== Data for this task ==

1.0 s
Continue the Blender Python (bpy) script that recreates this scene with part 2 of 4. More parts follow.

===
== Data for this task ==

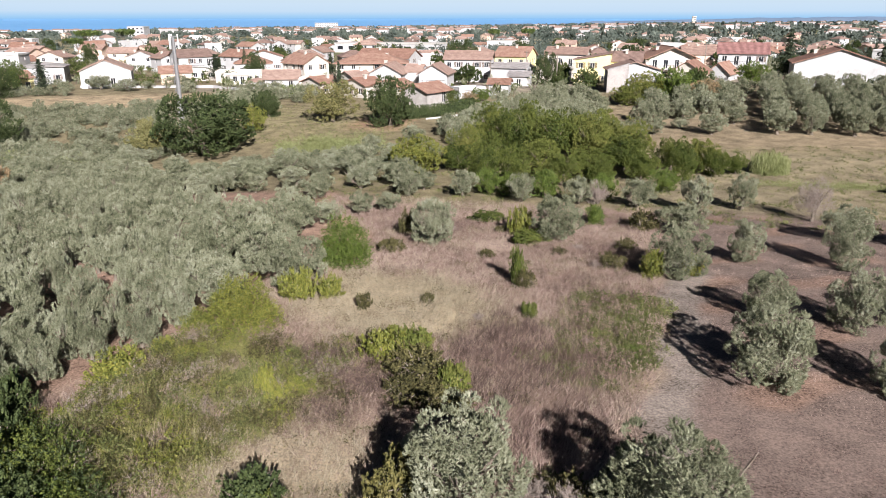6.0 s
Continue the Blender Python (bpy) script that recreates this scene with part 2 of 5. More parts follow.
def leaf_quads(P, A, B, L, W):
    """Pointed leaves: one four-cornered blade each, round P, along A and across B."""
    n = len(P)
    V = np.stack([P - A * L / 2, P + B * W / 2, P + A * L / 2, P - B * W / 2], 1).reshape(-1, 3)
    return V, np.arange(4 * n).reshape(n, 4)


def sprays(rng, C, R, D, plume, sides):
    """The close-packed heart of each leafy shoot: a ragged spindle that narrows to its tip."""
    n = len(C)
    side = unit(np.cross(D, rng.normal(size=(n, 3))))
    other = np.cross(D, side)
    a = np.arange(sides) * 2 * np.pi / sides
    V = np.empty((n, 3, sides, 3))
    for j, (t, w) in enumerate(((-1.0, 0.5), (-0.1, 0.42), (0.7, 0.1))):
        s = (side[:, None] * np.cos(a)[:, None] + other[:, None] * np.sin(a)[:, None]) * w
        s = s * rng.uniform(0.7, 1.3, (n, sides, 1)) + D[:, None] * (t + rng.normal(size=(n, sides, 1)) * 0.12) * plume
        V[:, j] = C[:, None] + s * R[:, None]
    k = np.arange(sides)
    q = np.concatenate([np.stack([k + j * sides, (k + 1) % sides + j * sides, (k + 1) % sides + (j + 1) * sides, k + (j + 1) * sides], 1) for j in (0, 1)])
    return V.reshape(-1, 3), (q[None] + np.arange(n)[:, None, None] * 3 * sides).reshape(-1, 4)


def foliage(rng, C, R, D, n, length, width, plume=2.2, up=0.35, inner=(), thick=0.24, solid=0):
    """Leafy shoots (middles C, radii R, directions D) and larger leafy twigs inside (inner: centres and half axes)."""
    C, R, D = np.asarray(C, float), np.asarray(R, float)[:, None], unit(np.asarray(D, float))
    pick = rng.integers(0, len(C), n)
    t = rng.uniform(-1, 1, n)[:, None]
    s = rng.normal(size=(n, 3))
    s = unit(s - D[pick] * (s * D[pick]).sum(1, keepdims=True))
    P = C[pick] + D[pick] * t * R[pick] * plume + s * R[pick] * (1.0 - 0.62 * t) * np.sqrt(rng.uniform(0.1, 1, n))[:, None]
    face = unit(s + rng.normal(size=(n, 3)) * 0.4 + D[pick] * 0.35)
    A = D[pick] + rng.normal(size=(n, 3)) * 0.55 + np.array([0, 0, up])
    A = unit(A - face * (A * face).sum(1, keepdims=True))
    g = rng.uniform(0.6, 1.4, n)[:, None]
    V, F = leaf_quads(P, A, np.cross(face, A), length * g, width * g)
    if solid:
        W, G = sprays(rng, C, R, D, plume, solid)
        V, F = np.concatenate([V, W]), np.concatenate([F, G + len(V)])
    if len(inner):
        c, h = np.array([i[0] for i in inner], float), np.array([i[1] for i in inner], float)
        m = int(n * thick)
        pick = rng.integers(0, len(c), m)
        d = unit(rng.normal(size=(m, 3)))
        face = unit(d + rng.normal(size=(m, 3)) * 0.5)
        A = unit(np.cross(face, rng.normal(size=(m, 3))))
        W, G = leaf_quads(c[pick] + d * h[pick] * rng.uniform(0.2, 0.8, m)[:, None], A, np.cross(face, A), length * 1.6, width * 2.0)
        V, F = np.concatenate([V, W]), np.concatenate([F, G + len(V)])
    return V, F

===
== Data for this task ==

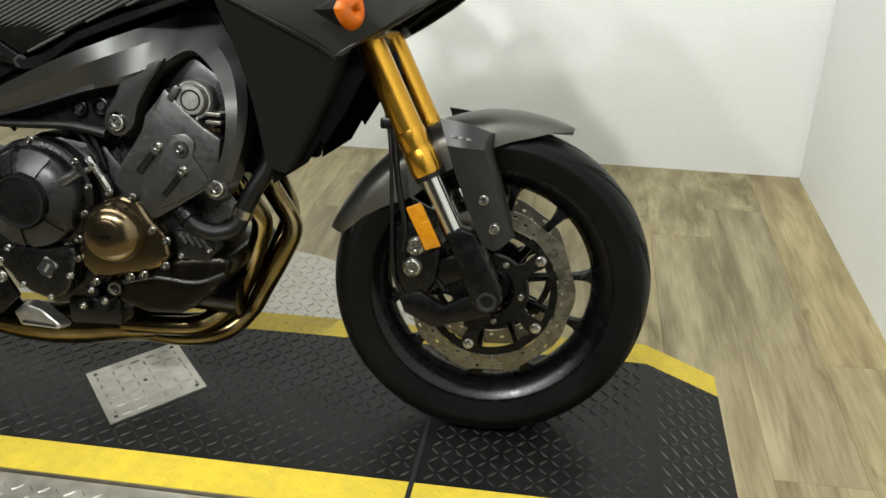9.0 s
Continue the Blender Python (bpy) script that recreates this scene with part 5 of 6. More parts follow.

===

Exercise requirements — Return, unchanged, the run of lines above that opens with the line containing "5. More parts follow." and closes with the line containing "return V.reshape(-1, 3), (q[None]". Include both.

Solution to this exercise —
Continue the Blender Python (bpy) script that recreates this scene with part 2 of 5. More parts follow.
def leaf_quads(P, A, B, L, W):
    """Pointed leaves: one four-cornered blade each, round P, along A and across B."""
    n = len(P)
    V = np.stack([P - A * L / 2, P + B * W / 2, P + A * L / 2, P - B * W / 2], 1).reshape(-1, 3)
    return V, np.arange(4 * n).reshape(n, 4)


def sprays(rng, C, R, D, plume, sides):
    """The close-packed heart of each leafy shoot: a ragged spindle that narrows to its tip."""
    n = len(C)
    side = unit(np.cross(D, rng.normal(size=(n, 3))))
    other = np.cross(D, side)
    a = np.arange(sides) * 2 * np.pi / sides
    V = np.empty((n, 3, sides, 3))
    for j, (t, w) in enumerate(((-1.0, 0.5), (-0.1, 0.42), (0.7, 0.1))):
        s = (side[:, None] * np.cos(a)[:, None] + other[:, None] * np.sin(a)[:, None]) * w
        s = s * rng.uniform(0.7, 1.3, (n, sides, 1)) + D[:, None] * (t + rng.normal(size=(n, sides, 1)) * 0.12) * plume
        V[:, j] = C[:, None] + s * R[:, None]
    k = np.arange(sides)
    q = np.concatenate([np.stack([k + j * sides, (k + 1) % sides + j * sides, (k + 1) % sides + (j + 1) * sides, k + (j + 1) * sides], 1) for j in (0, 1)])
    return V.reshape(-1, 3), (q[None] + np.arange(n)[:, None, None] * 3 * sides).reshape(-1, 4)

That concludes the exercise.